İstanbul 30. Ağır Ceza Mahkemesi’nin Yargıtay içtihat kararlarını esas alarak verdiği ceza kararında karşı oy kullanan üye hâkim, sanıkların mahkumiyeti için kanaat ve düşünceden öte örgütün cebir, şiddet ve zor kullanma eylem unsurlarının tespit edilesi gerektiğini söyledi ve karşı oy kararından şu ifadeleri kullandı: “Hizb-ut Tahrir’in sırf düşünce ve amacı sebebiyle sanıkların cezalandırılmasını eleştirdi ve somut suç için eylem gereklidir, bunun için de cebir, şiddet ve silah tespiti olmalıdır dedi. Terör örgütü gibi çok ciddi sonuçları olan temel hak ve mahrumiyetlerini doğuracak ceza mahkumiyetlerinde kanaat ve düşünceden öte öncelikle örgütün cebir, şiddet ve zor kullanma eylem unsurları tespit edilmeli ve daha sonra bu örgütün Anayasal düzeni cebir ve şiddet kullanmak suretiyle değiştirmeye yarayacak silahlarının olduğu da tespit edilmelidir. Bu tespitler yapılmadığı gibi gerek sanıklar ve gerekse oluşum tüzüğü, sözcülerin açıklamasıyla da açıkça cebir ve şiddetin dışlanmış olması da göz ardı edilmemelidir.”

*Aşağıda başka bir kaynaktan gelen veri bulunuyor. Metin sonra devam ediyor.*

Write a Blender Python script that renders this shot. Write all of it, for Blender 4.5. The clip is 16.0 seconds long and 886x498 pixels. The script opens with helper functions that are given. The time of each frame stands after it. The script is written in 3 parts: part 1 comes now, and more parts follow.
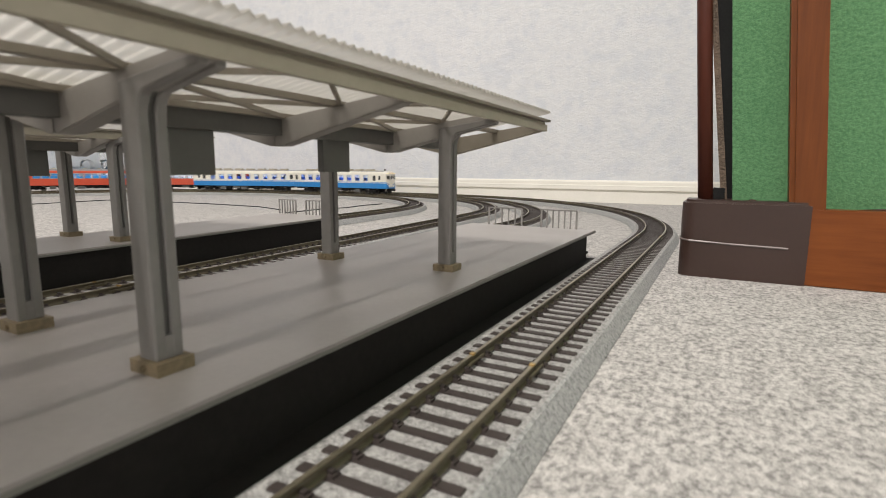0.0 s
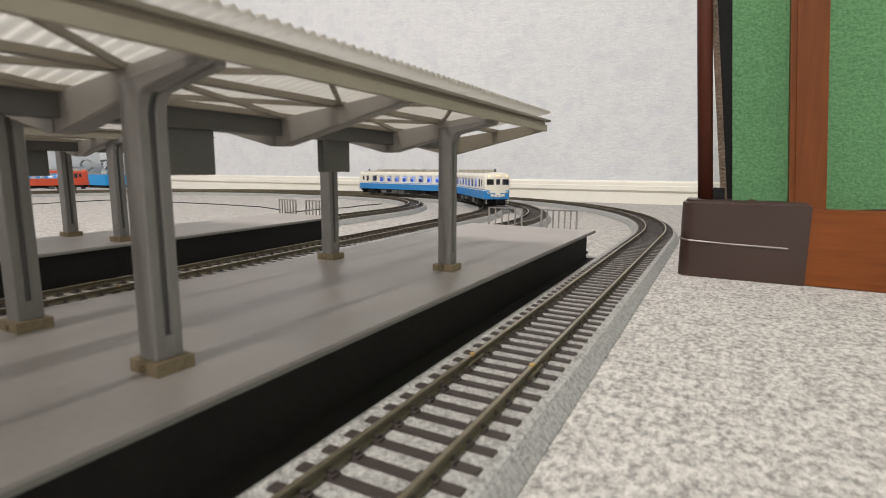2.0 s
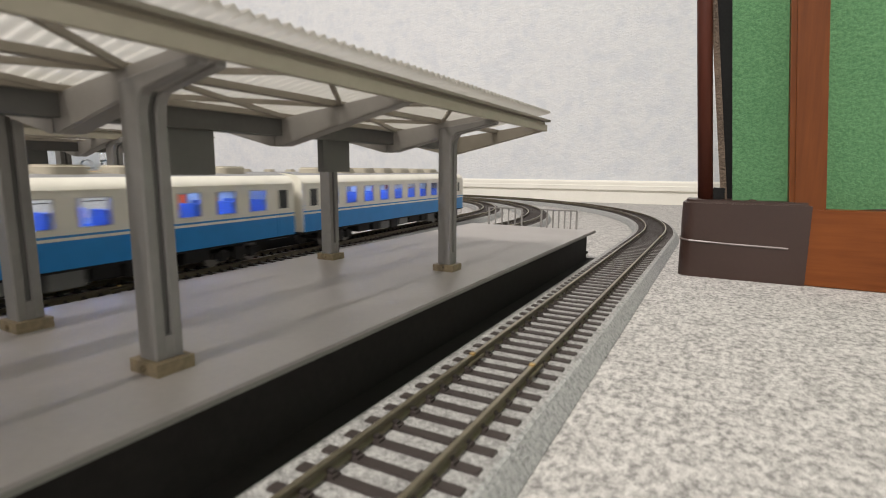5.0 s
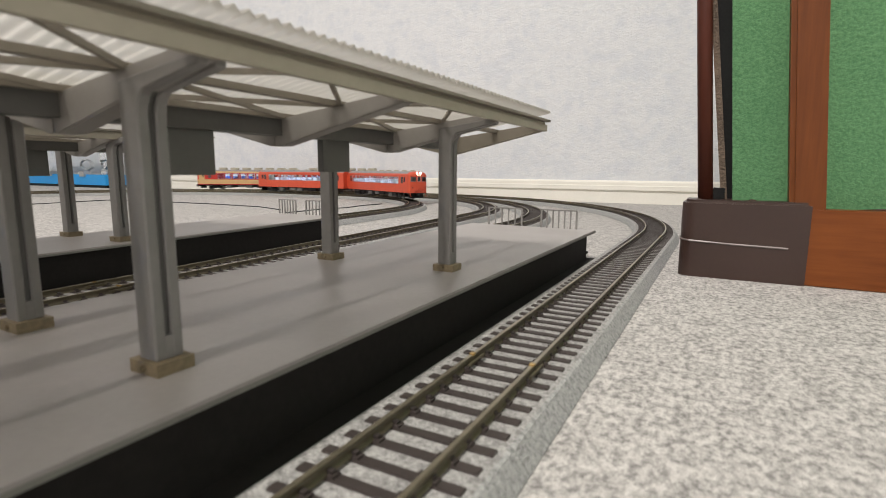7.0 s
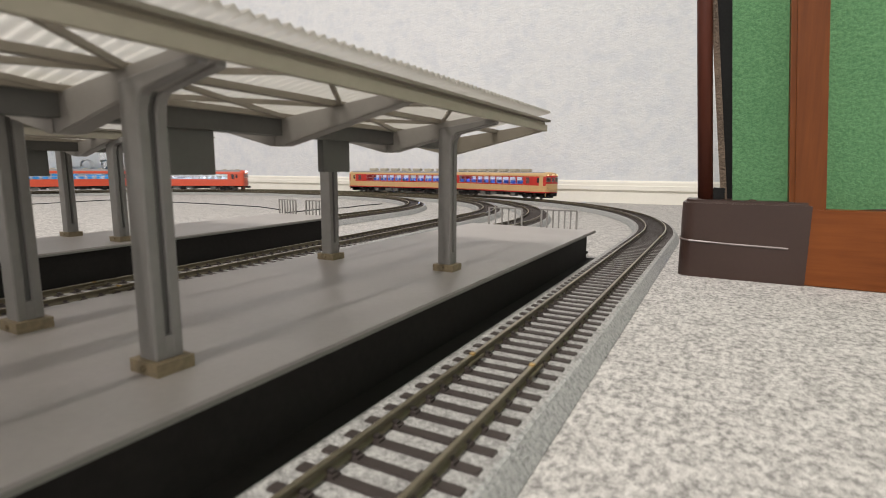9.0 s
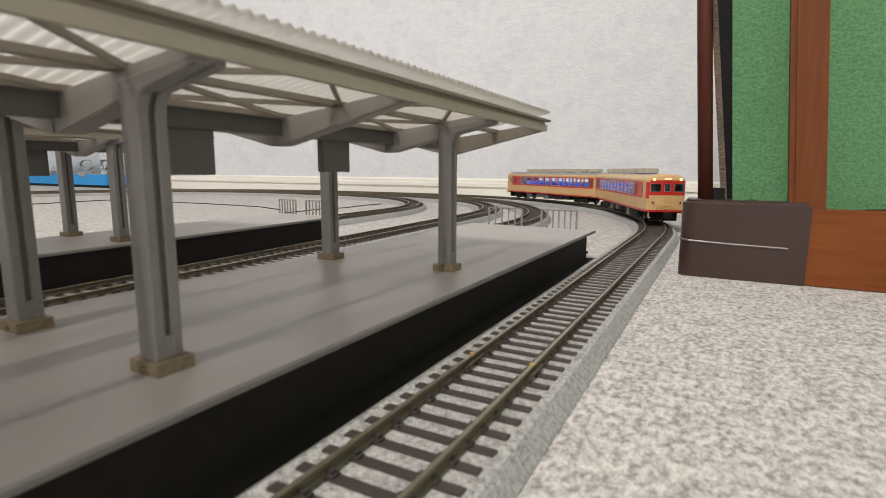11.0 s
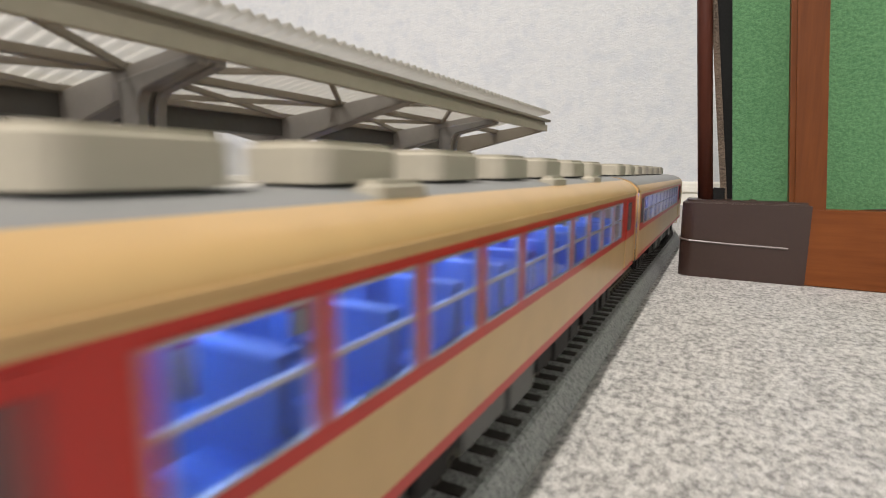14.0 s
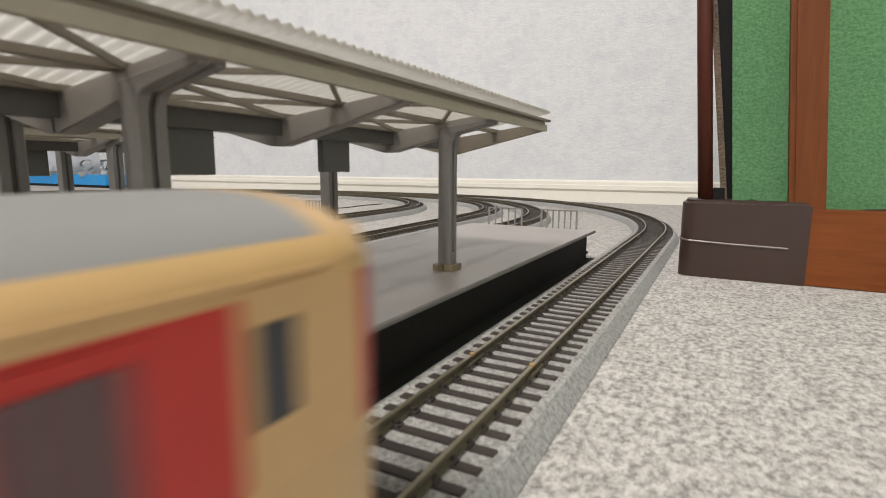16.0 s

Örgütün salt radikal görüşleri sebebiyle suçun ve cezanın kanuniliği ilkesinin göz ardı edildiğinin ifa edildiği karşı oy gerekçesi, Anayasa Mahkemesi’nin Hizb-ut Tahrir ile ilgili verdiği 8 ayrı hak ihlali kararı gerekçesi ile örtüşmektedir. Anayasa Mahkemesi Hizb-ut Tahrir ile ilgili verdiği hak ihlali kararlarının hiçbirinde direk başvurucuları ilgilendiren bir ihlal durumunu ortaya çıkarmamış aksine Hizb-ut Tahrir ile ilgili ilk derece mahkemeler ve Yargıtay’ın düşünce ve kanaatini eleştirilmişti. 30. Ağır Ceza Mahkemesi üye hâkimi mahkeme heyetinin ceza yönündeki kararını AYM gibi aynı şekilde eleştirip karşı oy kullanarak muhalefet etti. Bu karşı oyun gerekçeli kararda daha tafsilatlı şekilde açıklanması olacaktır. Üst yargının (İstinaf veya Yargıtay) bunu dikkate alması Hizb-ut Tahrir yargılamalarında bir dönüm noktası niteliği taşıyabilir.